▸ **Direction**:
Nothing but the lines from the one containing "turn = (Vector(target)" down to the one containing "for t, *values", both included, should be echoed, and each exactly as it stands.

======

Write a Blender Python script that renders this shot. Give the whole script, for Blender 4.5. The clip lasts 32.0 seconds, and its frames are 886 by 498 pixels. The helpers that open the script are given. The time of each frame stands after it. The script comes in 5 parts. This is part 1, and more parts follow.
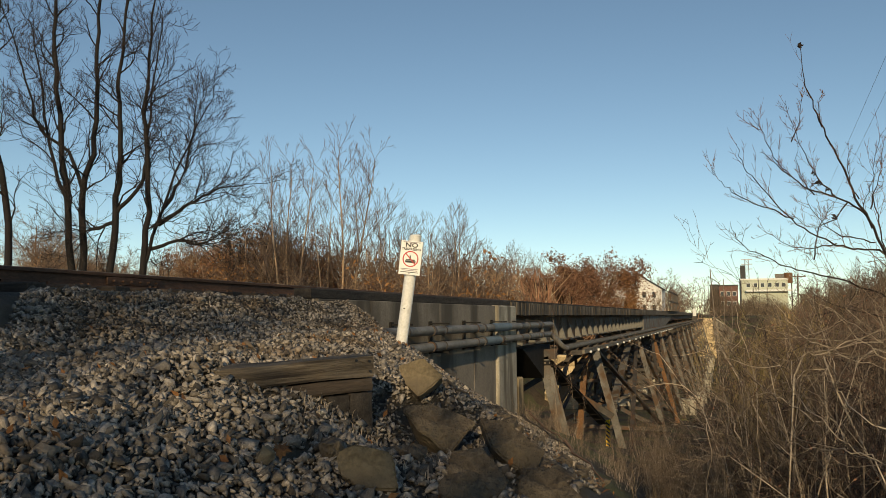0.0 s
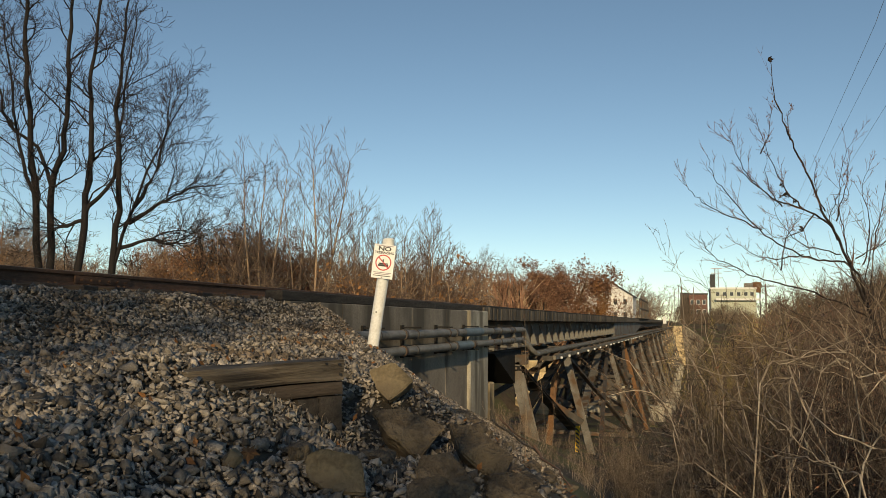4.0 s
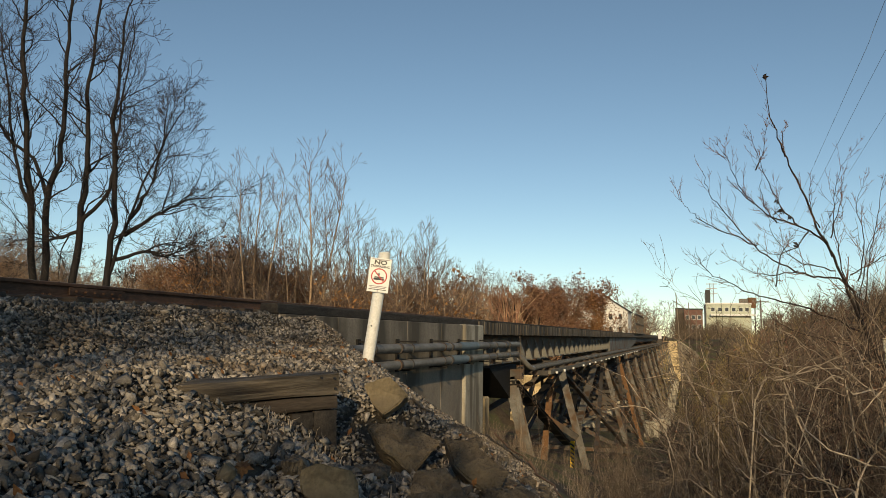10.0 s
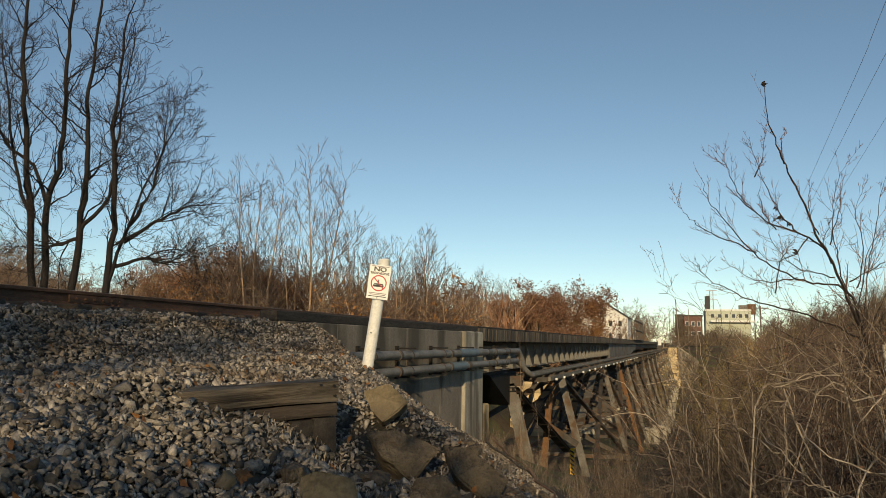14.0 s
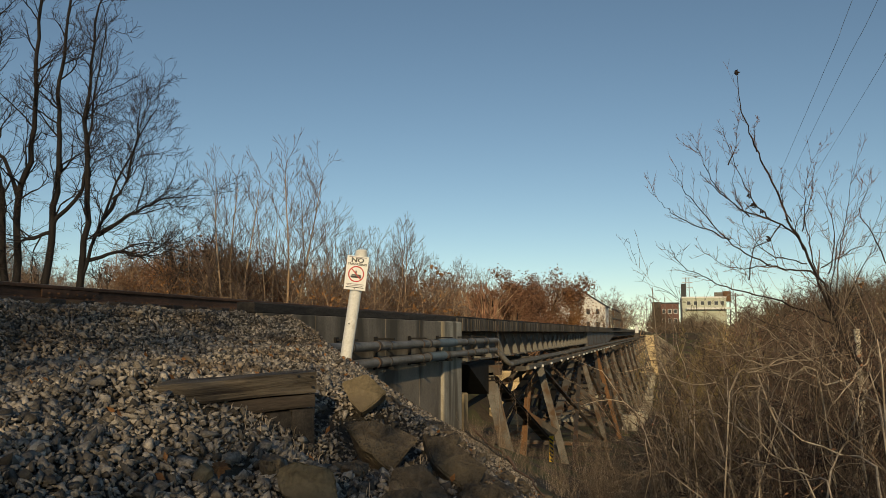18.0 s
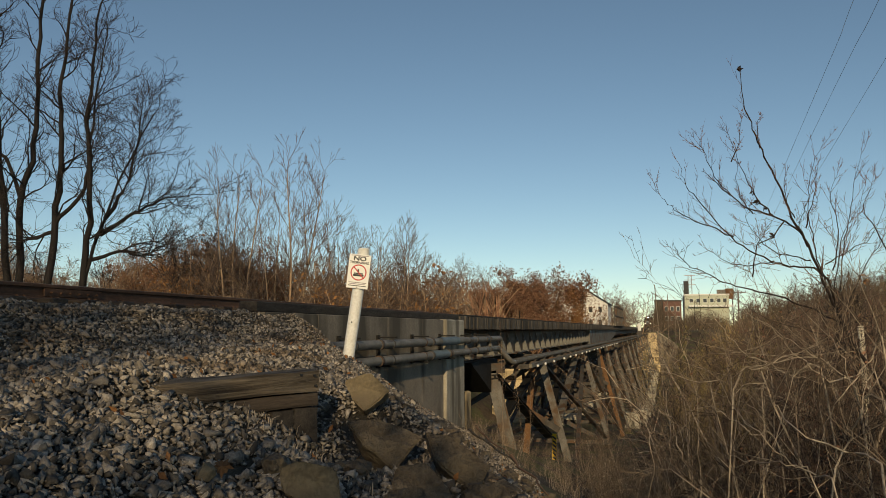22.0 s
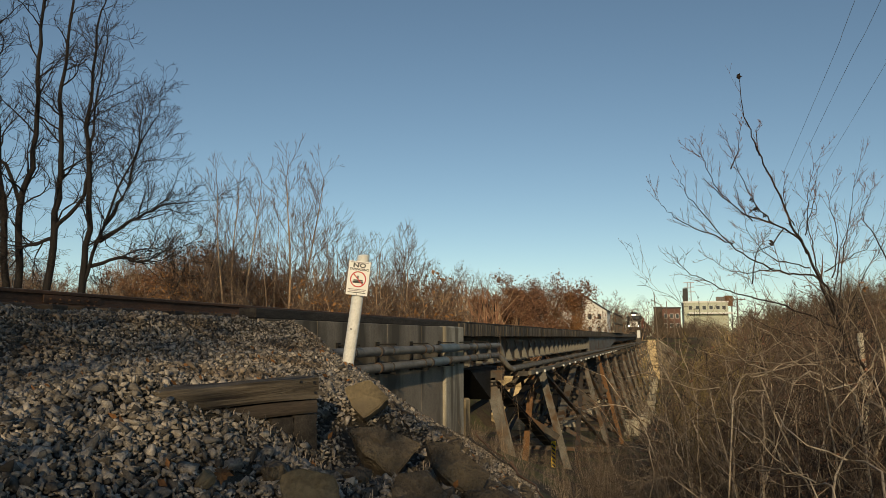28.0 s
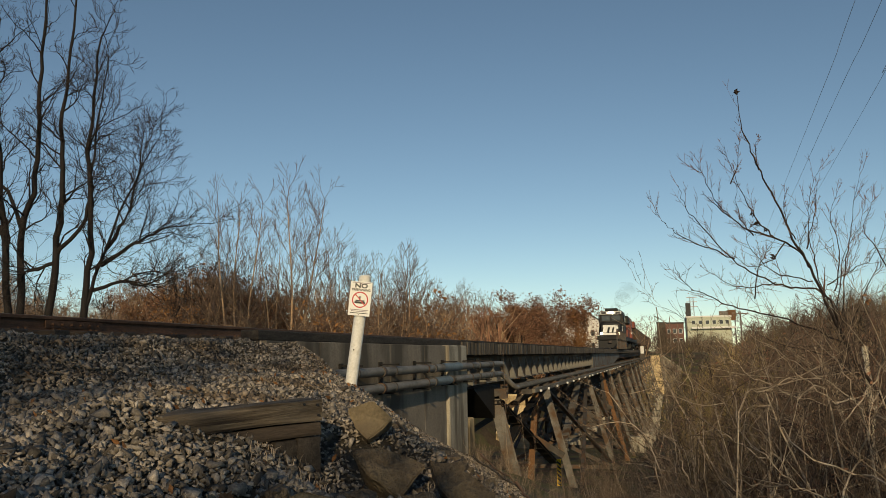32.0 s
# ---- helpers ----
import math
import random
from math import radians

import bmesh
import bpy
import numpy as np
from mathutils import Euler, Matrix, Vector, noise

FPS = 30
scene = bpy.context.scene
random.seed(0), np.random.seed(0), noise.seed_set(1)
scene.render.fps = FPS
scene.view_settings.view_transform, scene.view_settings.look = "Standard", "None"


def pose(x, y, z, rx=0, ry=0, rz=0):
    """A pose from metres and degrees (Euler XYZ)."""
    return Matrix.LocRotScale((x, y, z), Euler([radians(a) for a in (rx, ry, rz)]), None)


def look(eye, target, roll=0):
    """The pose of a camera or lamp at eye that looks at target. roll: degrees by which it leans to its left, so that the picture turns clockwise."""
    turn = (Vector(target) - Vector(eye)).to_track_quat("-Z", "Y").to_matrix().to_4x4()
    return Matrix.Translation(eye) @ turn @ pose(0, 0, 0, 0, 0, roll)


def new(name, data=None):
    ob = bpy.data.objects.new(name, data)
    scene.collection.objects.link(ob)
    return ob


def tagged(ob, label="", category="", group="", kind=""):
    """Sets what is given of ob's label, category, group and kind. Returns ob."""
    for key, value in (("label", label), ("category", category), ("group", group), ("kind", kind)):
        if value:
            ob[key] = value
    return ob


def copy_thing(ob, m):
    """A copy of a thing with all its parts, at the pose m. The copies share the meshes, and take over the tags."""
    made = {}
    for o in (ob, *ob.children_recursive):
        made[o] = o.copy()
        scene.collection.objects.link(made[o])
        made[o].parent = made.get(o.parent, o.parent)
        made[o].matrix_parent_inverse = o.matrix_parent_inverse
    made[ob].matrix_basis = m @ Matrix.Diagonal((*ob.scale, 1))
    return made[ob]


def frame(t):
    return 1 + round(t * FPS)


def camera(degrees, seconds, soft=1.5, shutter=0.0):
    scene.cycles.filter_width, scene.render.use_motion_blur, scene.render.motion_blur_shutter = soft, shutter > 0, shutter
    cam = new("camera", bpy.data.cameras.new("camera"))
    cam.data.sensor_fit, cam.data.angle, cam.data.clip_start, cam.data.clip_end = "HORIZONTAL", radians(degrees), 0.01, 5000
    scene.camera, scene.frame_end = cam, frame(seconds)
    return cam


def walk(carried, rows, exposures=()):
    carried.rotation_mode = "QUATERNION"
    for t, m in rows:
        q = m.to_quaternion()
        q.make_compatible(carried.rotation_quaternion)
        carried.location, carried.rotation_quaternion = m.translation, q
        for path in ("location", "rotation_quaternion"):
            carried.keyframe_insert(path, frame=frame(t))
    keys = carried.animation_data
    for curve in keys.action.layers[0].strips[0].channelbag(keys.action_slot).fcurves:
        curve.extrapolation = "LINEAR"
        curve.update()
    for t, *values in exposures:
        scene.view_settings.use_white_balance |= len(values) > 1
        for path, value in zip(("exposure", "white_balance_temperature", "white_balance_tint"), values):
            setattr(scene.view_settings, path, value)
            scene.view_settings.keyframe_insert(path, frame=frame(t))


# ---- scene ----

======

▸ **Final answer**:
    turn = (Vector(target) - Vector(eye)).to_track_quat("-Z", "Y").to_matrix().to_4x4()
    return Matrix.Translation(eye) @ turn @ pose(0, 0, 0, 0, 0, roll)


def new(name, data=None):
    ob = bpy.data.objects.new(name, data)
    scene.collection.objects.link(ob)
    return ob


def tagged(ob, label="", category="", group="", kind=""):
    """Sets what is given of ob's label, category, group and kind. Returns ob."""
    for key, value in (("label", label), ("category", category), ("group", group), ("kind", kind)):
        if value:
            ob[key] = value
    return ob


def copy_thing(ob, m):
    """A copy of a thing with all its parts, at the pose m. The copies share the meshes, and take over the tags."""
    made = {}
    for o in (ob, *ob.children_recursive):
        made[o] = o.copy()
        scene.collection.objects.link(made[o])
        made[o].parent = made.get(o.parent, o.parent)
        made[o].matrix_parent_inverse = o.matrix_parent_inverse
    made[ob].matrix_basis = m @ Matrix.Diagonal((*ob.scale, 1))
    return made[ob]


def frame(t):
    return 1 + round(t * FPS)


def camera(degrees, seconds, soft=1.5, shutter=0.0):
    scene.cycles.filter_width, scene.render.use_motion_blur, scene.render.motion_blur_shutter = soft, shutter > 0, shutter
    cam = new("camera", bpy.data.cameras.new("camera"))
    cam.data.sensor_fit, cam.data.angle, cam.data.clip_start, cam.data.clip_end = "HORIZONTAL", radians(degrees), 0.01, 5000
    scene.camera, scene.frame_end = cam, frame(seconds)
    return cam


def walk(carried, rows, exposures=()):
    carried.rotation_mode = "QUATERNION"
    for t, m in rows:
        q = m.to_quaternion()
        q.make_compatible(carried.rotation_quaternion)
        carried.location, carried.rotation_quaternion = m.translation, q
        for path in ("location", "rotation_quaternion"):
            carried.keyframe_insert(path, frame=frame(t))
    keys = carried.animation_data
    for curve in keys.action.layers[0].strips[0].channelbag(keys.action_slot).fcurves:
        curve.extrapolation = "LINEAR"
        curve.update()
    for t, *values in exposures:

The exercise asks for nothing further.